- MATERIAL PROVIDED
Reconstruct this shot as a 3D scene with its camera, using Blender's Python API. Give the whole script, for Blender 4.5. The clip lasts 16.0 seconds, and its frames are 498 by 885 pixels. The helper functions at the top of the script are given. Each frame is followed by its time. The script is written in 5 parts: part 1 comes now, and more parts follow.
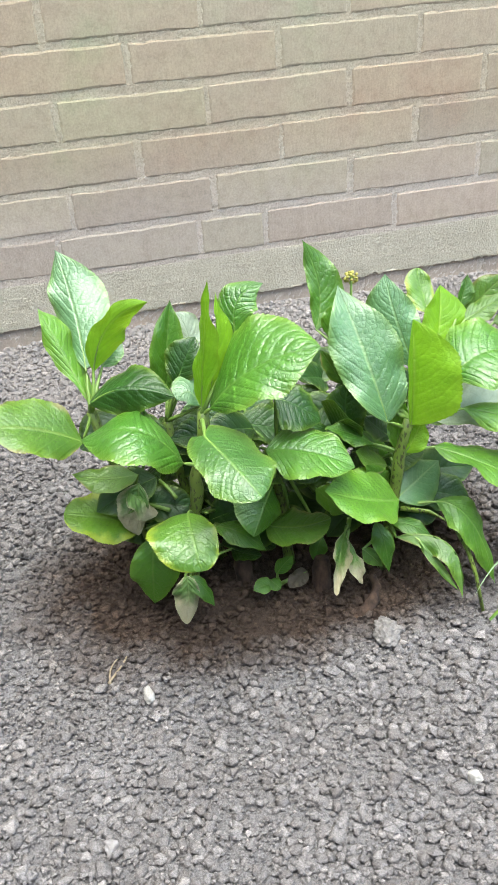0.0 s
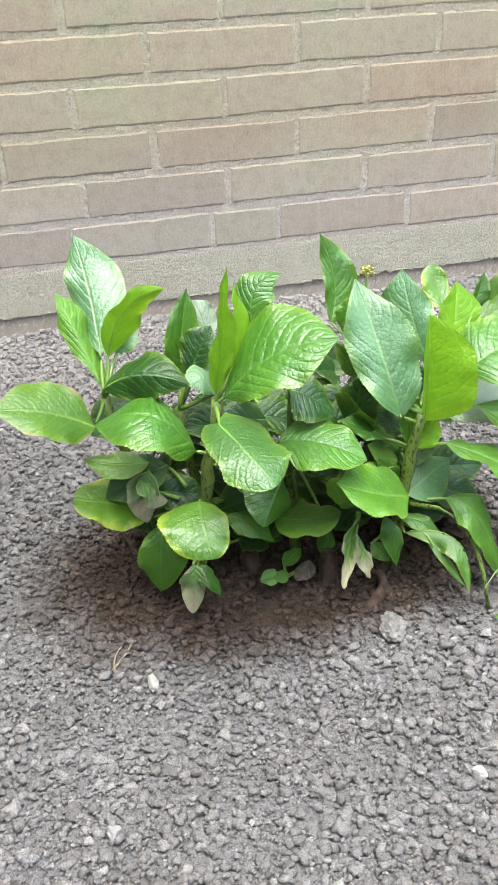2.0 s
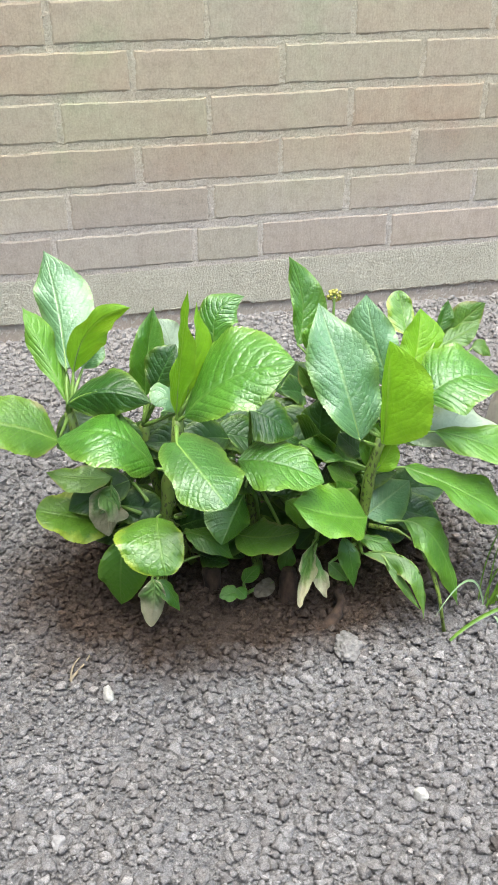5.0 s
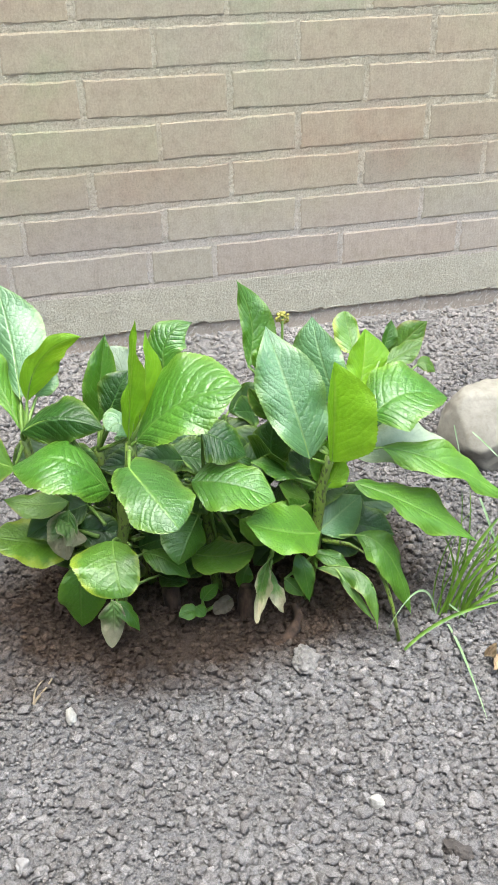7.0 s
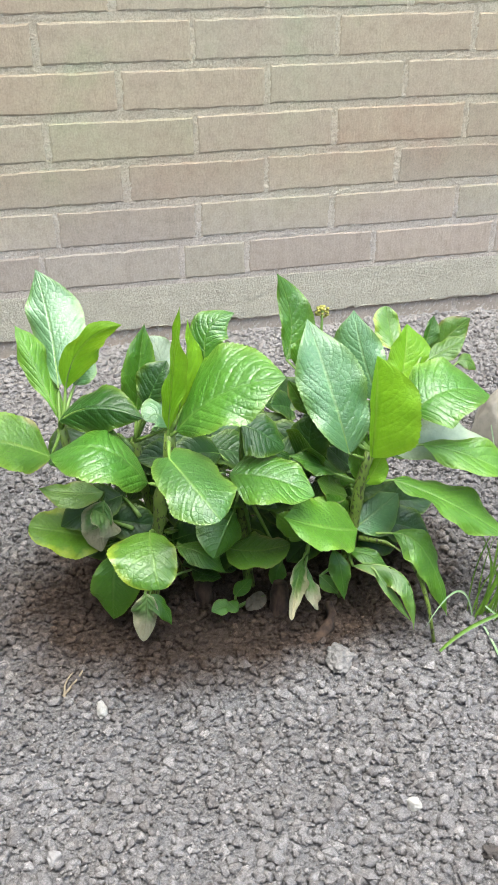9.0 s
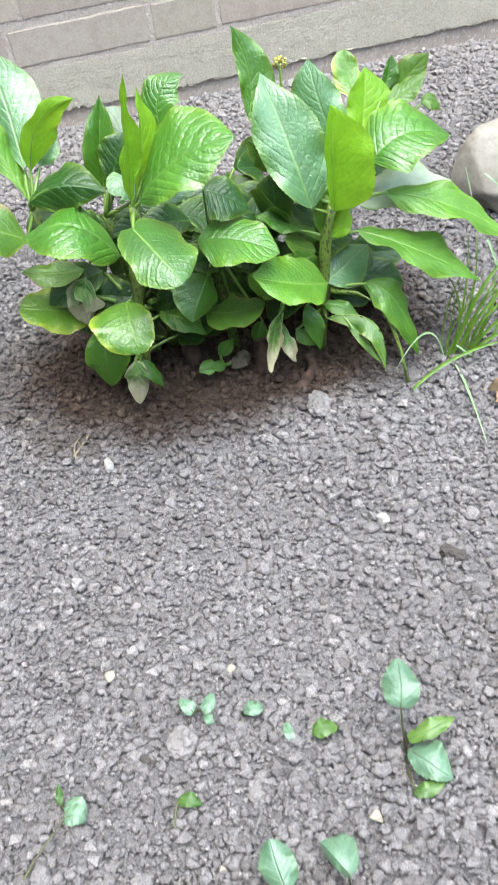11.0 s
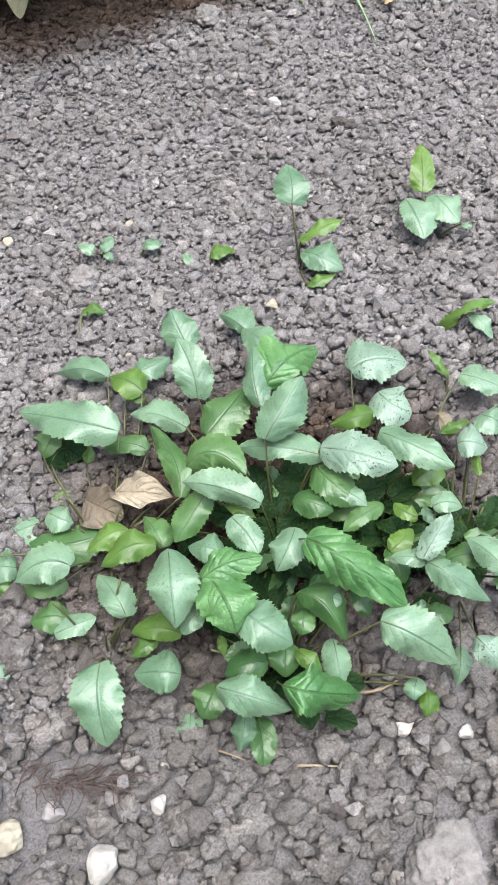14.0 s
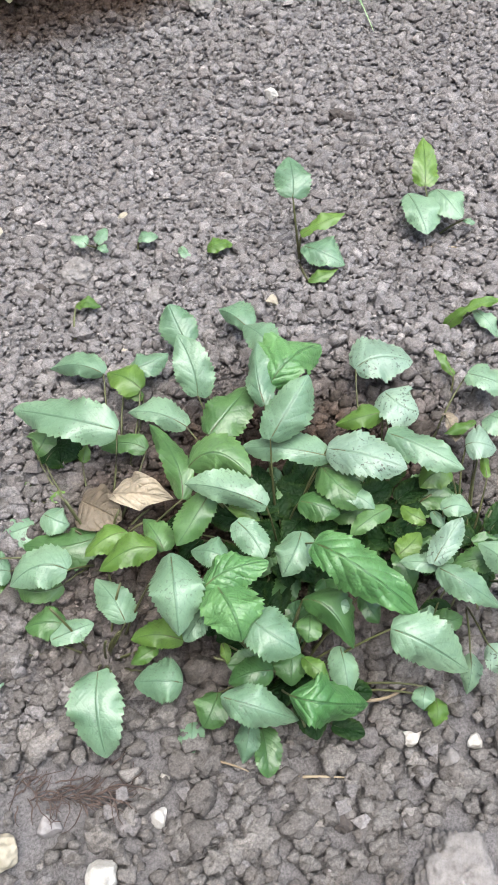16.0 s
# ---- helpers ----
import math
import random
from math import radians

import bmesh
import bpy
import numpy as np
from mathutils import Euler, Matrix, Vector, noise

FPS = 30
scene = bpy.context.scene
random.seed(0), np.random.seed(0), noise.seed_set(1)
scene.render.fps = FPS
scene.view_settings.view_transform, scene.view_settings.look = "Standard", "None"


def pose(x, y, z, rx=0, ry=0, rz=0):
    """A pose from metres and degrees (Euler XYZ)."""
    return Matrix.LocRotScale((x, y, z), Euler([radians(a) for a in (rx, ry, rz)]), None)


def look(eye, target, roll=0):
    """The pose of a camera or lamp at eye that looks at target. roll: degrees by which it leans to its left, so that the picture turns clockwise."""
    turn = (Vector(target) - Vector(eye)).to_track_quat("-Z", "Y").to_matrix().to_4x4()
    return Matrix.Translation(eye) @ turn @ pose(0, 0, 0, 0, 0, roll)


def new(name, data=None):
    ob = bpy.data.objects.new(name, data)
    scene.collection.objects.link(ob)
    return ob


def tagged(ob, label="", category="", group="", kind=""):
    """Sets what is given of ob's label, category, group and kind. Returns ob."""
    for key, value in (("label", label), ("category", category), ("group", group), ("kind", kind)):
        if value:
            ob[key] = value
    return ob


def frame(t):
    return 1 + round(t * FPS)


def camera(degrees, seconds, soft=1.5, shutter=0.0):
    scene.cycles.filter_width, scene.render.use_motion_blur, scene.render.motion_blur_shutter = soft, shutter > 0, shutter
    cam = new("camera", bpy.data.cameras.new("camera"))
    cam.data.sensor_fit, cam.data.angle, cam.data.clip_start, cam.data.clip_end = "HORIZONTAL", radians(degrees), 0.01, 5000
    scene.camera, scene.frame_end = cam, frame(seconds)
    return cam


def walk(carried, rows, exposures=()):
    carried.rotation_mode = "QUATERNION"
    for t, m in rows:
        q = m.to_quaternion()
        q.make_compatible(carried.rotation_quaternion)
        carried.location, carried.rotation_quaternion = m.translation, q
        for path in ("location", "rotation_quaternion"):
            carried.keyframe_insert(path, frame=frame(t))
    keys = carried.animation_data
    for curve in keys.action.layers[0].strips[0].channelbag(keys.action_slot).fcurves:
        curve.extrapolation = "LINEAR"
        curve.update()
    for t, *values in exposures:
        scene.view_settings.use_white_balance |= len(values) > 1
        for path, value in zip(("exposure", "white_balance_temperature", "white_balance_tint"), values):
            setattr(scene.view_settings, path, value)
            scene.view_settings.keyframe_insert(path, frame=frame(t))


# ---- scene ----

- CHALLENGE
In the listing above, locate the line containing "# ---- helpers" and the line containing "random.seed(0), np.random.seed(0), noise.seed_set(1)", then transcribe both and every line between them verbatim.

- FULL OUTPUT
# ---- helpers ----
import math
import random
from math import radians

import bmesh
import bpy
import numpy as np
from mathutils import Euler, Matrix, Vector, noise

FPS = 30
scene = bpy.context.scene
random.seed(0), np.random.seed(0), noise.seed_set(1)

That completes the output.